Apparently, handbags made of python skin have been all the rage for a while now. And also soccer shoes made of kangaroo. But be careful if you want to sell them in California. Unfortunately, trends in luxury goods and performance footwear don't always coincide with state specific laws governing animal based goods. This can apply to certain culinary "delicacies" as well. California merchants, and out-of-state businesses wanting to sell in California need to be aware of sometimes poorly publicized product prohibitions.
The sale of python handbags in California is prohibited under a criminal statute dating back to 1971. It forbids the commercial importation, sale, or possession with intent to sell the dead body or any part of the following animals: polar bear, leopard, ocelot, tiger, cheetah, jaguar, sable antelope, wolf (Canis lupus), zebra, whale, cobra, python, sea turtle, colobus monkey, kangaroo, vicuna, sea otter, free-roaming feral horse, dolphin or porpoise (Delphinidae), Spanish lynx, or elephant. On January 1, 2010, alligator and crocodile will join the list.
Though a misdemeanor, for each violation, perpetrators face a fine of $1,000 to $5,000, up to 6 months in county jail, or both a fine and imprisonment.
The tale of kangaroo soccer shoes is more complicated. Originally, kangaroo products were banned under the same 1971 California law. The California Supreme Court upheld the ban in July of 2007, ruling against German shoemaker Adidas (described here by the San Francisco Chronicle). Then California changed the law to allow kangaroo goods to be sold until January 1, 2011, as long as kangaroo harvesting guidelines are met and documented. As of 2011, no more kangaroo cleats (or anything else) in California.
Consumers who simply must have accessories fashioned out of the majestic python can and do buy such goods outside California and bring them back in. The law does not forbid this, but would forbid the person from ever selling the goods in California. Paying a friend to buy it and ship it to you would also run afoul of the law. The same will be true of kangaroo cleats in 2011.
Of course, we do more with animals than make handbags and shoes from them. Culinary merchants need to be aware of local prohibitions, such as California's impending ban on foie gras (fattened goose liver). Already banned in some municipalities, starting in 2012, California law bans force-fed foie gras. Historically (and currently) fois gras is made by forcing much more food than a goose would normally eat through a tube into the goose's esophagus in order to enlarge the goose's liver. After 2012, those wanting to produce or sell foie gras in California will have to stick to foie gras made through alternative techniques that don't involve force feeding (even if this can never meet the French definition of "foie gras").

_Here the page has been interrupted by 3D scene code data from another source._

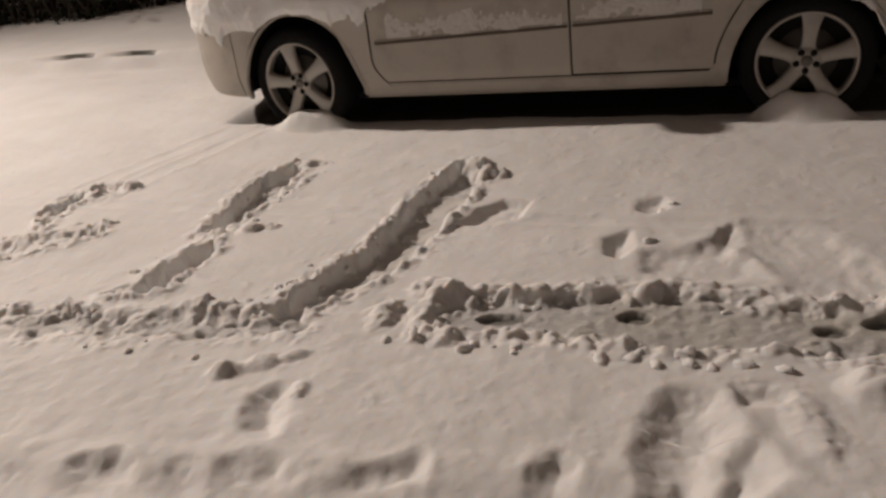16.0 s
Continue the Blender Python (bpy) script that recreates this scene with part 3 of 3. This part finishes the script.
for side in (1, -1):
    top = lambda x: shoulder(x)
    side_panel("front_fender", const(-3.06), lambda z: front_door_edge(z) - 0.004, 0.175, top, side, n=60)
    side_panel("front_door", lambda z: front_door_edge(z) + 0.004, const(-1.116), 0.245, top, side, label="silver front door with a slim side moulding")
    side_panel("rear_door", const(-1.108), lambda z: rear_door_edge(z) - 0.004, 0.250, top, side, label="silver rear door streaked with frozen snow")
    side_panel("rear_quarter", lambda z: rear_door_edge(z) + 0.004, const(0.3705), 0.19, lambda x: shoulder(x), side, n=70)
    side_panel("sill", const(-2.27), const(-0.35), 0.152, lambda x: 0.238 if x < -0.42 else 0.285, side, out=-0.003, rows=6)
    side_panel("front_bumper", const(-3.54), const(-3.066), 0.18, lambda x: 0.56, side, n=40, label="silver front bumper crusted with snow")
    side_panel("headlight", const(-3.50), const(-3.07), 0.566, lambda x: shoulder(x) - 0.005, side, mat=CLEAR, out=-0.004, n=24, rows=6, label="clear headlight half covered by snow")
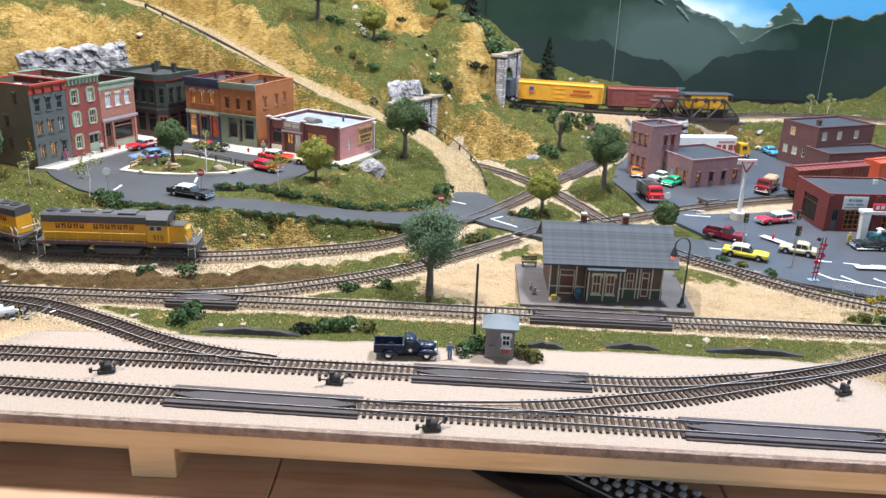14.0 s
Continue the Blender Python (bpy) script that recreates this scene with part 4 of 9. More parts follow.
seen_x = lambda x: -0.22 < x < 1.0
never = lambda x: False
track(raised("front"), "brown sectional model track along the front edge", TIE, seen_x)
track(raised("second"), "brown sectional model track, second from the front", TIE, seen_x, skip=lambda x, y: x > 0.592)
track([(x, y, z - 0.0003) for x, y, z in raised("turnout")], "diverging brown track of the yard turnout", TIE, seen_x, skip=lambda x, y: x < 0.36)
track(raised("leg"), "curved brown track leaving the main line", TIE, seen_x, skip=lambda x, y: x > 0.085)
track(raised("main"), "weathered main line on pale ballast past the depot", TIE_PALE, seen_x)
track(raised("depot"), "weathered branch track on pale ballast", TIE_PALE, never, skip=lambda x, y: x < -0.01 or on_road(x, y))
track(raised("train"), "weathered curved track on a ballast bank carrying the diesel train", TIE_PALE, never, skip=on_road)
track(raised("cross"), "weathered track from the tunnel across the diamonds", TIE_PALE, never, skip=on_road)
track(raised("portal_lead"), "dark track running into the stone tunnel", TIE, never)
track(raised("upper"), "weathered upper track along the foot of the backdrop", TIE_PALE, never)

PLATE = paint("brown_plastic_plate", (0.066, 0.050, 0.050), 0.5, vary=0.2, grain=300, big=60)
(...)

Whether part of the latest trend, or from a tradition going back centuries, animal based goods can be subject to state level regulations or outright bans. Particularly businesses that deal in goods made from rare animals (or that involve heavily protested production methods) should check for compliance with the laws of their own municipality and state, along with states where they would like to sell.